India successfully launched its heaviest-ever rocket on Monday which it hopes will eventually be able to carry astronauts into space, a feat that only Russia, the United States and China have achieved, its space agency said.

The Indian Space Research Organization said the Geosynchronous Satellite Launch Vehicle Mk III rocket lifted off from India's space launch centre in Sriharikota, an island off the coast of Andhra Pradesh state in the country's southeast, and placed a communication satellite into orbit.

The space agency's director, A.S. Kiran Kumar, said it is the heaviest rocket and satellite to be launched from India. The rocket is powered by an indigenous engine that uses liquid oxygen and liquid hydrogen as fuel, he said.

In the past, India has used French rockets to launch its heavier communication satellites.

Indian space scientists worked "relentlessly for decades and for this project since 2002 to successfully put the satellite into orbit," Kumar said. "This is a historic day for ISRO."

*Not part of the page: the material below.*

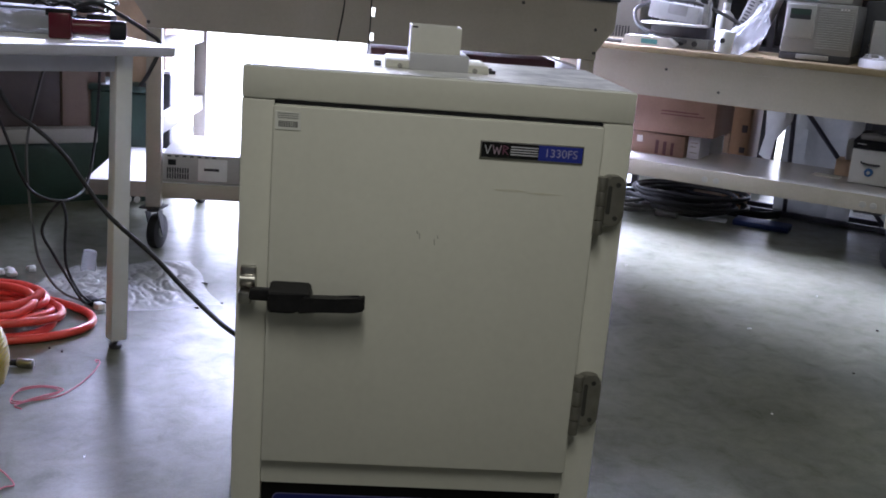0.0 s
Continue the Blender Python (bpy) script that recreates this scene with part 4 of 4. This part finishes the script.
def make_folding_frame():
    f = thing("folding_screen", under_right(-0.87, 0.92), "milky plastic sheet hung on a folding steel frame", "screen")
    bm = B()
    n = 14
    rows = []
    for i in range(n + 1):
        row = []
        for j in range(9):
            x = 0.10 + i / n * 0.40
            z = j / 8 * 0.75
            fold = 0.10 * abs(noise.noise(Vector((x * 4, z * 2.2, 1.3)))) + 0.03 * math.sin(x * 21 + z * 3)
            fold += 0.05 * abs(noise.noise(Vector((x * 9 + z * 5, z * 7 - x * 4, 6.2))))
            row.append(bm.verts.new((x, 0.08 - fold, z)))
        rows.append(row)
    for i in range(n):
        for j in range(8):
            bm.faces.new((rows[i][j], rows[i + 1][j], rows[i + 1][j + 1], rows[i][j + 1]))
    sh = part("sheet", bm, M_SHEET, f)
    # the loose corner, folded over towards the bench
    bm = B()
    c = [bm.verts.new(v) for v in ((0.02, -0.18, 0.695), (0.18, -0.225, 0.69), (0.14, -0.23, 0.60), (0.025, -0.185, 0.60), (0.165, -0.19, 0.53), (0.04, -0.19, 0.44), (0.10, -0.225, 0.42), (0.02, -0.18, 0.335), (0.09, -0.228, 0.30))]
    for q in ((0, 3, 2, 1), (1, 2, 4), (3, 5, 2), (2, 5, 6, 4), (5, 7, 6), (6, 7, 8)):
        bm.faces.new([c[k] for k in q])
    part("folded_corner", bm, M_FOLD, sh, "bright white folded corner of the sheet")
    for a, b in (((0.18, -0.05, 0.0), (0.135, -0.05, 0.8)), ((0.015, -0.06, 0.8), (0.70, -0.06, 0.02)), ((0.42, 0.12, 0.0), (0.44, 0.12, 0.8)), ((-0.075, -0.05, 0.0), (-0.095, -0.04, 0.8))):
        part("strut", tube(B(), [Vector(a), Vector(b)], 0.012, 8), M_STEEL, f)
    part("foot_bar", bx(B(), -0.10, 0.72, -0.08, -0.055, 0.0, 0.03), M_STEEL, f)
    part("foot_bar", bx(B(), -0.10, 0.72, 0.09, 0.115, 0.0, 0.03), M_STEEL, f)


make_folding_frame()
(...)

India hopes the launch of the satellite, which weighs 3,136 kilograms, will expand its commercial launch business.

Prime Minister Narendra Modi congratulated the scientists on Twitter.

"The GSLV-MKIII D1/GSAT-19 mission takes India closer to the next generation launch vehicle and satellite capability. The nation is proud!" Modi tweeted.

The launch is the latest in a string of successes for the Indian space agency. In February, it launched a record-breaking 104 nano satellites into orbit, all onboard a single rocket.

In November 2013, India launched a space probe that has been orbiting Mars since September 2014.